» **Source material**:
=====

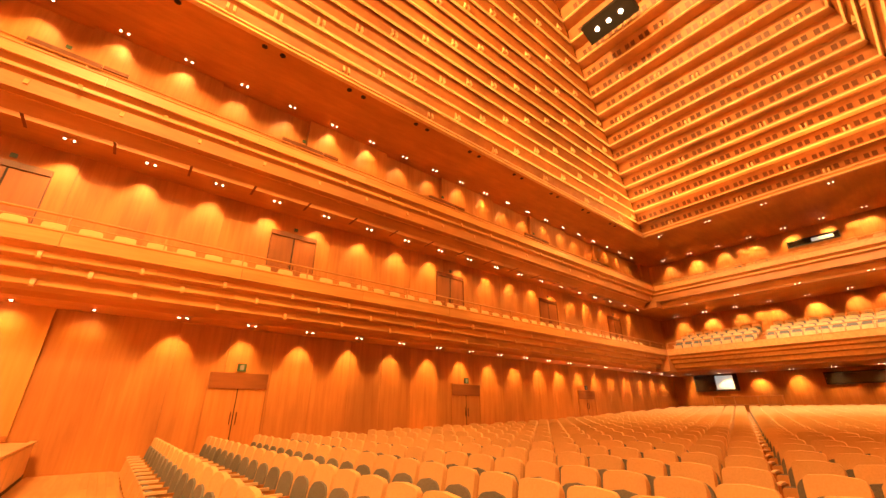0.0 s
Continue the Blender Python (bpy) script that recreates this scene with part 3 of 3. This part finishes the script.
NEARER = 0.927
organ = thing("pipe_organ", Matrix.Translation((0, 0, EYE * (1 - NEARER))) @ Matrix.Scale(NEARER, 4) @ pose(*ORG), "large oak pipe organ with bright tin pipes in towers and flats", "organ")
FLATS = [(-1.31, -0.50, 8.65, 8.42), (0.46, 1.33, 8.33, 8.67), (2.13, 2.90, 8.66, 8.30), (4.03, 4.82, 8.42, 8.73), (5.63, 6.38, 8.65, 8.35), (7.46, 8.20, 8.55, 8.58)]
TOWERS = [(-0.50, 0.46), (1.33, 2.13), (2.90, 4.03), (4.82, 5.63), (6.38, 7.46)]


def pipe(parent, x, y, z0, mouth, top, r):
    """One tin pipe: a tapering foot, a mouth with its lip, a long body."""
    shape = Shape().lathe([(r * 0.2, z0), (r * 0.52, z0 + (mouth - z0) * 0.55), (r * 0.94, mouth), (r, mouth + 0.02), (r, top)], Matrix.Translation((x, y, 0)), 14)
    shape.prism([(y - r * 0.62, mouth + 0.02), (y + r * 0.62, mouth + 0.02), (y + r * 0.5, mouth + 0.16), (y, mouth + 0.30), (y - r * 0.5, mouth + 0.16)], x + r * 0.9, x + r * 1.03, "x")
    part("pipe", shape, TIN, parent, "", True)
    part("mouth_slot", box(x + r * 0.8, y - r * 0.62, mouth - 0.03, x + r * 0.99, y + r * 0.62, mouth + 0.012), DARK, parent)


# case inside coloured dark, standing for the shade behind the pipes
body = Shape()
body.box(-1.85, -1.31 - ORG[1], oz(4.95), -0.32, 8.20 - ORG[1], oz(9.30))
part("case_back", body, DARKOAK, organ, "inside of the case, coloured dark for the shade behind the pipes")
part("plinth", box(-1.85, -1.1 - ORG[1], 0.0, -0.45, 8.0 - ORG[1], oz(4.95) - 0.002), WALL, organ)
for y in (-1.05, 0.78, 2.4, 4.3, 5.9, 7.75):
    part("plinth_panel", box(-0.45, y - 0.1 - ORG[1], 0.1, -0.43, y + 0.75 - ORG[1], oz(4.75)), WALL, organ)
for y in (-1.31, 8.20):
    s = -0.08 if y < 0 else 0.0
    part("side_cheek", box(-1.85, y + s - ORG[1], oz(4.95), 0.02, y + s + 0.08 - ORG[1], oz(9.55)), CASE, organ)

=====

List every line above containing the word "with".

Continue the Blender Python (bpy) script that recreates this scene with part 3 of 3. This part finishes the script.
organ = thing("pipe_organ", Matrix.Translation((0, 0, EYE * (1 - NEARER))) @ Matrix.Scale(NEARER, 4) @ pose(*ORG), "large oak pipe organ with bright tin pipes in towers and flats", "organ")
    """One tin pipe: a tapering foot, a mouth with its lip, a long body."""